- Interactive map of Tiong Bahru Galicier Pastry

Restaurant information
- Established: 2002
- Closed: June 30, 2022
- Owners: Tan Yong Siang Jenny Soh
- Location: 55 Tiong Bahru Road, #01-39, 160055, Singapore
- Coordinates: 1°17′03″N 103°50′04″E﻿ / ﻿1.2842592°N 103.834353°E

= Tiong Bahru Galicier Pastry =

Bakery in Singapore

Tiong Bahru Galicier Pastry was a family-run traditional bakery selling various types of kueh in Tiong Bahru, Singapore.

==History==
In 1983, Tan Yong Siang, his wife Jenny Soh and several business partners setup the bakery, Galicier, in Serangoon. In 2000, after several business disagreements with the business partners, Tan and Soh set up a new bakery, Tiong Bahru Galicier Pastry, in Tiong Bahru around 2002. Nine people ran the store, four of whom are family members, including Tan, Soh and their son.

Tan announced on 11 April 2022 that the bakery would be closed sometime in June or July, stating that due to their old age and rising utility costs, they wanted to close the store and retire. Following the announcement, queues at the bakery heavily increased, and due to the fact that only a limited quantity could be produced daily, customers could only purchase a maximum of two boxes of Kueh Dadar, Putu Ayu and Ondeh Ondeh.
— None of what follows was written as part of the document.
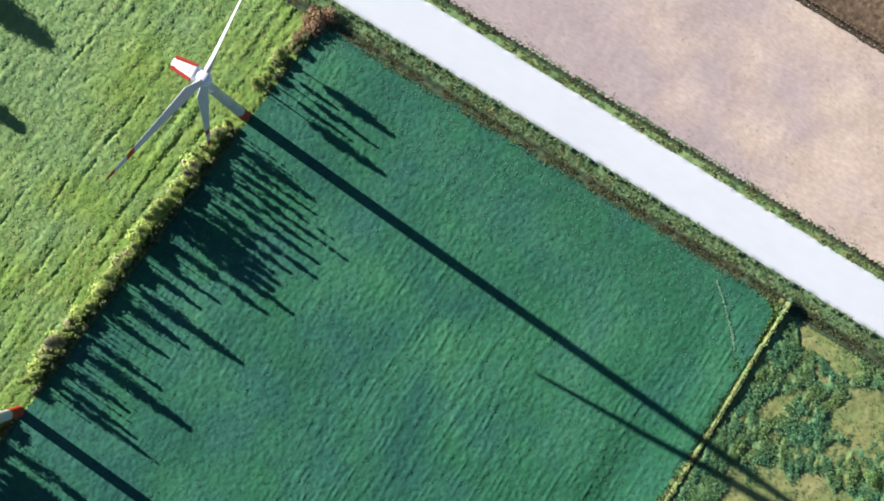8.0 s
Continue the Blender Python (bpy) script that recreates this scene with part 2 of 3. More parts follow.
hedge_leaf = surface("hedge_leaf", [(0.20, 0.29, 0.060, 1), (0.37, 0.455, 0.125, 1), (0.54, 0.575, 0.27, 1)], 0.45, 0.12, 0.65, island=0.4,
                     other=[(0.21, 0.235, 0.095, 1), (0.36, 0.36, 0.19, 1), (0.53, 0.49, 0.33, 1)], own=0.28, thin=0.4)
tree_leaf = surface("tree_leaf", [(0.15, 0.21, 0.050, 1), (0.28, 0.35, 0.095, 1), (0.46, 0.49, 0.22, 1)], 0.45, 0.12, 0.65, island=0.5,
                    other=[(0.108, 0.12, 0.06, 1), (0.216, 0.216, 0.12, 1), (0.384, 0.348, 0.252, 1)], own=0.2, thin=0.5)
# field side of the hedge: its shade is put into this leaf colour
shaded_thicket_leaf = surface("shaded_thicket_leaf", [(0.030, 0.046, 0.020, 1), (0.062, 0.084, 0.034, 1), (0.15, 0.15, 0.085, 1)], 0.45, 0.12, 0.7, island=0.5)
russet_leaf = surface("russet_leaf", [(0.10, 0.058, 0.032, 1), (0.19, 0.115, 0.062, 1), (0.30, 0.205, 0.12, 1)], 0.5, 0.12, 0.75, island=0.5)
bark = surface("bark", [(0.05, 0.04, 0.03, 1), (0.12, 0.10, 0.08, 1)], 6.0, 0.8, 0.9, 0.02)
white_paint = surface("white_paint", [(0.66, 0.665, 0.68, 1), (0.72, 0.72, 0.73, 1)], 0.8, 0.1, 0.4, spec=0.4)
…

The bakery was closed on 30 June 2022.

==Reception==
Jasmine Tay of Lifestyle Asia included the bakery in her list of the 9 best places to get the best traditional kueh in Singapore in 2021. Fabian Loo of Tatler Asia included the bakery in his list of the 6 best traditional confectionaries and bakeries in Singapore in April 2022. In 2016, the bakery was awarded the Heritage Heroes Award for preserving local culinary traditions.